Q: How can I tell a shin-hanga waterfall print from a later reproduction? A: Inspect margins for publisher and jizuri seals, pencil signatures, and clean deckle edges. Use a loupe: you should see wood grain impressions and solid color fields rather than CMYK dot rosettes. Early impressions have richer color and crisp registration. Faded blues/greens and trimmed margins lower value.

Q: Does a replaced frame hurt value? A: For high-end 19th-century oils, a period-appropriate gilt frame can enhance appeal and value. A modern, inappropriate frame won’t destroy value but can depress it. Always note whether the frame is original, period, or modern; keep old labels if re-framing.

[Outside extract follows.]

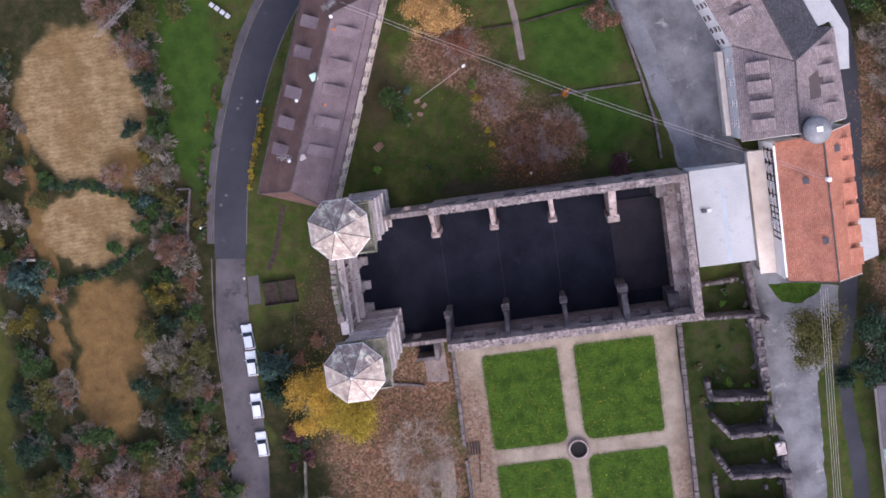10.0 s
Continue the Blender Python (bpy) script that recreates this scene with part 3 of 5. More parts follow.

Q: The “water” areas are bright white and chalky. Is that good? A: Probably not. Overcleaning or heavy additions of zinc/titanium whites can create unnatural chalkiness and embrittlement. Under raking light, check for flake lifting in white passages. This condition both distracts visually and may require conservation, which affects valuation.

Q: Can I safely clean a dirty waterfall painting at home? A: No. Superficial dust can be removed gently with a soft brush, but grime, nicotine, and yellowed varnish should be addressed by a conservator. Home remedies (solvents, baby wipes, bread) can strip paint or smear inpaint and severely reduce value.

A well-documented waterfall painting appraisal connects the story of artist, site, medium, and condition into a coherent narrative supported by evidence. With careful observation and disciplined checklists, you’ll separate decorative charm from art-historical substance and position your piece accurately in the market.